I love sweets. Is that why I am thinking of a fruit salad?

I can’t put my finger on the exact spot but out on the green strip of lawn, that word suddenly popped into my mind. Caught between the delicious giggles of young children, I remembered when I was 8 years old as well. We used to play this game called Fruit Salad. Back then I think the name fascinated us more than the game. But going over the rules of the game, I realise what a huge lesson that game taught us through such a seemingly simple name.

In short, the game was played in a circle and 3-4 fruit names were alternately given to all the participants. When one particular fruit was called, all bestowed with that name rushed and exchanged places. A person standing in the centre of the circle (perhaps known as the ‘spoon’!) tried to snatch the place of an unfortunate fruit who wasn’t fast enough to cross the diameter of the circle. I remember the real fun in the game, however, lay when ‘Fruit salad’ was called. That was when the entire circle went crazy and switched places.  Screaming and whining, we all fell into place each time amidst much chaos; silenced only with the lesson learnt: ‘A single bowl has place for everyone, no matter how different; and it is only when everyone comes together, that the effect is delicious’.

A life lesson indeed. Today this playground where I find myself is one such fruit bowl. Children of all ethnic backgrounds play together and language really is no barrier. I am an Indian who finds herself teaching an African kid how to share; who exchanges smiles with an Afghani mother; who appreciates the fathering skills of an Iranian man and who offers rides on her back to Pakistani kiddos. And all this happening in a country that is motherland for none of us. Secularism is all right to read in textbooks, but to live it is a wonder. In the past 2 weeks, what started off as a harmless badminton game turned into one of the greatest learning experiences I’ve ever encountered. I have seen people harbour prejudices based on caste, religion and skin colour. I have had that momentary jolt of indecisiveness when someone says he or she belongs to another ethnicity. Thankfully I have been brought up without the blinders. And seeing these kids, I am glad there are more parents walking down this path.

For behind those burkhas and kohl-lined eyes and beyond dark skin, there lies a person just like me.

Behind those different vocabulary sets and a whole new phonological base, there is a mind that thinks just like me.

Why then, do we draw all these boundaries and limit the world for ourselves?
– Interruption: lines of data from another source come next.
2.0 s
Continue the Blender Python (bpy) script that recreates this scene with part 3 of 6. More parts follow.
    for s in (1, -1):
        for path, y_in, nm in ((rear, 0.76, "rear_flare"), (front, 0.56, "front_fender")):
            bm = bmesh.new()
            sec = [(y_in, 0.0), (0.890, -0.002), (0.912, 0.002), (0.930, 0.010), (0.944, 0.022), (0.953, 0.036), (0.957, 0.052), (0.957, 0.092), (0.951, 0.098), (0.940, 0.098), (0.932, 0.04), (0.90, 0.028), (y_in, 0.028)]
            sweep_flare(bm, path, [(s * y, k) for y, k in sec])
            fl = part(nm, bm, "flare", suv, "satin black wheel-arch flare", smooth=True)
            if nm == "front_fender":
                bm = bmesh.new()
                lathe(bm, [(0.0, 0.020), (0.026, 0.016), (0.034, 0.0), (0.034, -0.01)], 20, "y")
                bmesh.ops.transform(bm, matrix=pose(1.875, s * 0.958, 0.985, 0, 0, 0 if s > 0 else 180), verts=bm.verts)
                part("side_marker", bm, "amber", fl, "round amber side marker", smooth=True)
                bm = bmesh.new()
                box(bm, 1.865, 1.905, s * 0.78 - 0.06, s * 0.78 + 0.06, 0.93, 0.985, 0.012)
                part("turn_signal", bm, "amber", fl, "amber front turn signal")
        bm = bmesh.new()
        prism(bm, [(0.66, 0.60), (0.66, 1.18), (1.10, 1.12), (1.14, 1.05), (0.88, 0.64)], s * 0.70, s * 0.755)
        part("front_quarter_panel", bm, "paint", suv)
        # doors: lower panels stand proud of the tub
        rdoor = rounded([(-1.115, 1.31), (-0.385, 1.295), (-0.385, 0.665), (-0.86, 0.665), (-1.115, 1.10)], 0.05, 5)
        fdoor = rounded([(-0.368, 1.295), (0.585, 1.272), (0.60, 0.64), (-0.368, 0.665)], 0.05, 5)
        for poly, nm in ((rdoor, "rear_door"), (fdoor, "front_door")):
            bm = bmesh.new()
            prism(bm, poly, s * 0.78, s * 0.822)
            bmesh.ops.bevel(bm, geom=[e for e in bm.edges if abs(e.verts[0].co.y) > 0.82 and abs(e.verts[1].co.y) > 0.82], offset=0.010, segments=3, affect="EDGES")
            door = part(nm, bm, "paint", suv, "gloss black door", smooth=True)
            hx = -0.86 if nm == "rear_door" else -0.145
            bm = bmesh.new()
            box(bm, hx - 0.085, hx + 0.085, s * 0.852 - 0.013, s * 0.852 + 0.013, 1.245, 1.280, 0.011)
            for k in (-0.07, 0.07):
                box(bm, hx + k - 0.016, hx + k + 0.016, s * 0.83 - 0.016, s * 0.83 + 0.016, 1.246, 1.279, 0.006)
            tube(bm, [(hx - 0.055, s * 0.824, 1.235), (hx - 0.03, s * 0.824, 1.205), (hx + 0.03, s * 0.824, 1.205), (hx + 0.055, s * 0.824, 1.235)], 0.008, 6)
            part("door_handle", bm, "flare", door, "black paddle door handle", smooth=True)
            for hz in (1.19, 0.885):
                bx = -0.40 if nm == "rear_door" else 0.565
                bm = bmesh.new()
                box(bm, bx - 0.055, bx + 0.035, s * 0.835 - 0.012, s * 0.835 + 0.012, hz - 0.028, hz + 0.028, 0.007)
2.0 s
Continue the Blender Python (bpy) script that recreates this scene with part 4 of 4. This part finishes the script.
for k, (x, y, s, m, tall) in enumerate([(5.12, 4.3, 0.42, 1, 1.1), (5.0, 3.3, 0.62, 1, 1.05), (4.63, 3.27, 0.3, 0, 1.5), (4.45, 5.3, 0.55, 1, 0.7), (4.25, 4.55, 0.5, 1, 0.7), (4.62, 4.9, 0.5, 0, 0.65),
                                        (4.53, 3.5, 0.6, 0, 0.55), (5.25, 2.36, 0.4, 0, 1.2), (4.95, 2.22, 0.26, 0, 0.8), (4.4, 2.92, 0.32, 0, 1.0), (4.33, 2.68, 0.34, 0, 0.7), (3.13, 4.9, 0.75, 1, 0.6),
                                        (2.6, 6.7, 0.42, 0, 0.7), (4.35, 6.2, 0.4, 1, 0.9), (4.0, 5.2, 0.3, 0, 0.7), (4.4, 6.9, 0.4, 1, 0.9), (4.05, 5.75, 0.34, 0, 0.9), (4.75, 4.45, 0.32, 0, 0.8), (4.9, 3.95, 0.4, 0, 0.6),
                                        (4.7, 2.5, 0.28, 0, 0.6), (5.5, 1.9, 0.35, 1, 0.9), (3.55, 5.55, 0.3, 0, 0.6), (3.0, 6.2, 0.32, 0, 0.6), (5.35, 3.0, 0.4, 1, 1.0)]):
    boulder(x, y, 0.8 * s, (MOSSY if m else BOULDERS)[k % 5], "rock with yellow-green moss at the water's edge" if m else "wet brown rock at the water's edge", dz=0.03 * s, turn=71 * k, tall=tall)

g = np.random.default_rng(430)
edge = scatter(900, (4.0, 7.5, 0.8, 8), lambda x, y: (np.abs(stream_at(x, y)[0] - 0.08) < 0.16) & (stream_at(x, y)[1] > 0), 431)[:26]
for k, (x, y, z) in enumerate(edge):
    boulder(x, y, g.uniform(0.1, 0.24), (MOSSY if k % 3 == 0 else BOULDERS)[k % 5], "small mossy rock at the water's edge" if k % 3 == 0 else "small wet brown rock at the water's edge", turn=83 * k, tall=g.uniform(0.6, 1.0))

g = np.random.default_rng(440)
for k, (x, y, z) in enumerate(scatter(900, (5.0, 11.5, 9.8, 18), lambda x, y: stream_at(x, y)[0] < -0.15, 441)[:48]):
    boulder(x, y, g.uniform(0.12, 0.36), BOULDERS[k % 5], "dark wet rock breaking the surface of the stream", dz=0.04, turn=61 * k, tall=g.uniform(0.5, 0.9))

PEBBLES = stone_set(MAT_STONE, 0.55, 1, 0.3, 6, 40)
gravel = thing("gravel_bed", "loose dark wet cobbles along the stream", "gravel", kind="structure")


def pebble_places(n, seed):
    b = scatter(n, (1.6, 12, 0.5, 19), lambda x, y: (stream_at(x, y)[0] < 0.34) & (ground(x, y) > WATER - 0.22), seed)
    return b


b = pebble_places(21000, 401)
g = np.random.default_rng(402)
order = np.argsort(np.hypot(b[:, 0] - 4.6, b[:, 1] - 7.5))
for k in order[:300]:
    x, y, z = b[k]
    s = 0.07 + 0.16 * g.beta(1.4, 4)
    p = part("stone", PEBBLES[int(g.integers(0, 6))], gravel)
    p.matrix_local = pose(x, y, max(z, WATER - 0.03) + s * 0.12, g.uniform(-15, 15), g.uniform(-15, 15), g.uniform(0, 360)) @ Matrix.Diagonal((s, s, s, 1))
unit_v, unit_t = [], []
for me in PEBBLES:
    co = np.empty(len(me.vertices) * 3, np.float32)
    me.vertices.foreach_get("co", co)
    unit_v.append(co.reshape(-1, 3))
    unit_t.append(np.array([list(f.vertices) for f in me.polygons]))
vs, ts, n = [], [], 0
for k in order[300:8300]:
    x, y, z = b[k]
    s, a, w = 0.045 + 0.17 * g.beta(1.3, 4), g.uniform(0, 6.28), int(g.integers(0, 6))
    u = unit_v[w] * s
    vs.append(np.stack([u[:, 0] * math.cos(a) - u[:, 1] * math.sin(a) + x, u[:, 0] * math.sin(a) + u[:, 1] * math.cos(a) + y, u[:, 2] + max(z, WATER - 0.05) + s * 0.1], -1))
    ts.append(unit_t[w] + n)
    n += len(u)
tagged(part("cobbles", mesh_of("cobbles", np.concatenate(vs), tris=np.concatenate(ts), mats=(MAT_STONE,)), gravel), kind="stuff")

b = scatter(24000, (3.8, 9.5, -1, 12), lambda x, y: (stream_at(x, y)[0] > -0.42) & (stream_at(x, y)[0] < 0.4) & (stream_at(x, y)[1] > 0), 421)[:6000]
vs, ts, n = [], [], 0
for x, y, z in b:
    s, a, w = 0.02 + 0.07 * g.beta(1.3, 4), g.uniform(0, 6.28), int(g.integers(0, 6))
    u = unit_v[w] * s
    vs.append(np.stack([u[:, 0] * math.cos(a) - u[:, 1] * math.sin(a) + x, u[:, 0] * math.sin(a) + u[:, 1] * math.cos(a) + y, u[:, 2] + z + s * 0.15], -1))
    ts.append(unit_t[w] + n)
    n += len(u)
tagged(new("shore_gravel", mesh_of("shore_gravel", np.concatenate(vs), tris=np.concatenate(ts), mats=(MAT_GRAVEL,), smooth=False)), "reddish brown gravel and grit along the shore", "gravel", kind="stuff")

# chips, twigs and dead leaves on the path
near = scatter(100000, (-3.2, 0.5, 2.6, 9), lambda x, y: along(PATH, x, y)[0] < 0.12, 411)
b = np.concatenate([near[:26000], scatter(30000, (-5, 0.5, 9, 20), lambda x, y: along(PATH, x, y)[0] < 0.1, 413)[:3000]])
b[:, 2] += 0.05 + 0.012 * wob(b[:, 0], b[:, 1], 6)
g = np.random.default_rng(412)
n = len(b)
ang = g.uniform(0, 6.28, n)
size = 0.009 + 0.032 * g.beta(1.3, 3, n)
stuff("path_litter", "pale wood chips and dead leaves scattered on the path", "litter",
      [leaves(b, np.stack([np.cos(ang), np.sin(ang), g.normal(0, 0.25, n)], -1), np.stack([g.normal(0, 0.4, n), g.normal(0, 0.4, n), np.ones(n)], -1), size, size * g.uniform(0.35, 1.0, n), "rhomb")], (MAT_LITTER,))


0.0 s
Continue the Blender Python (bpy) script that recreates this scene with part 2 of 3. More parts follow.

I see these children congregate here each evening; their fights comical, their sulks adorable. Their English grammar goes haywire but they manage to get their meaning across. They tease each other but they stand up for each other too. At the year end, everyone will separate and go back to their own countries. Back into those safeguarded boundaries. But I hope they go back with this unconsciously learnt lesson safe in their hearts…

I don’t know if they will remember each other, but I know I will always think of each of them. Not individually but as a collective.

As the fruits in my fruit bowl, making each evening so delicious 🙂



To win some, let’s lose some!

30 June 2013.

June comes to a close, with a bang. I wake up feeling wretched, wanting to punch the headlights out of someone. Maybe the weather is responsible or the disturbed sleep from last night. Whatever the reason, before my rational mind could kick in, the damage is done.

I pick up my phone, I go through all the messages accumulated overnight and somewhere a fuse blows off within. Weirdly none of those messages are responsible and yet at the moment, any kinda trigger works. I open the chat window of the first person I can think of; the only person I can think of so early in the morning. And I ‘download’ all my wretchedness on the pitiful soul. Like a fish out of water, I am pretty sure he had no clue what had suddenly hit him. Despite all his best and valiant efforts, I am determined to be my most miserable self. Difficult to comprehend, confused to my own self. I blast off all my ammunition on him, leave him stranded in the corner and then just walk off. All this even before I am completely out of bed. The pillow feels wet to my cheek…or is it my cheek that is wet?

There are these days when you don’t know what is happening within. At most times, the answer is right there. Crystal clear and impossible to miss. And yet all this missing business is at fault. When your eyes are focused on the destination, you miss out on the loveliness the journey has to offer. And when you are obsessed about the distractions en route, you may walk awry. The balancing act occurs on a fine line and life suddenly is viewed from the eyes of a tightrope walker. It must be tough, always being on track…

The fuse restored, the bulb in my head suddenly lights up. That is what this is all about. Watching both sides of the street before crossing it; focusing on the tightrope below your feet and not on the fall that awaits either side. That is the point I have been missing all throughout. There is always another side to the coin, there is always a black to the white. What works for me may not (and should not) work for the other person. Because if everything in this world toed the line for me, Life would lose its spice. The seasoning called Diversity.

All of a sudden, I see why all that wretchedness. The blinders were in place, the heart so rigid. Haste never allowed reasoning to open its mouth and so I never really took the time to see the other side. Of why it’s not the number of SMSes exchanged, but the connection maintained that matters. Of why time zones and communication gaps are the unfortunate albeit convenient displacements. Of why what really matters in the end is being there. Just being there.  For it is the background that really completes the picture.

It is losing the frown that really wins back the smile.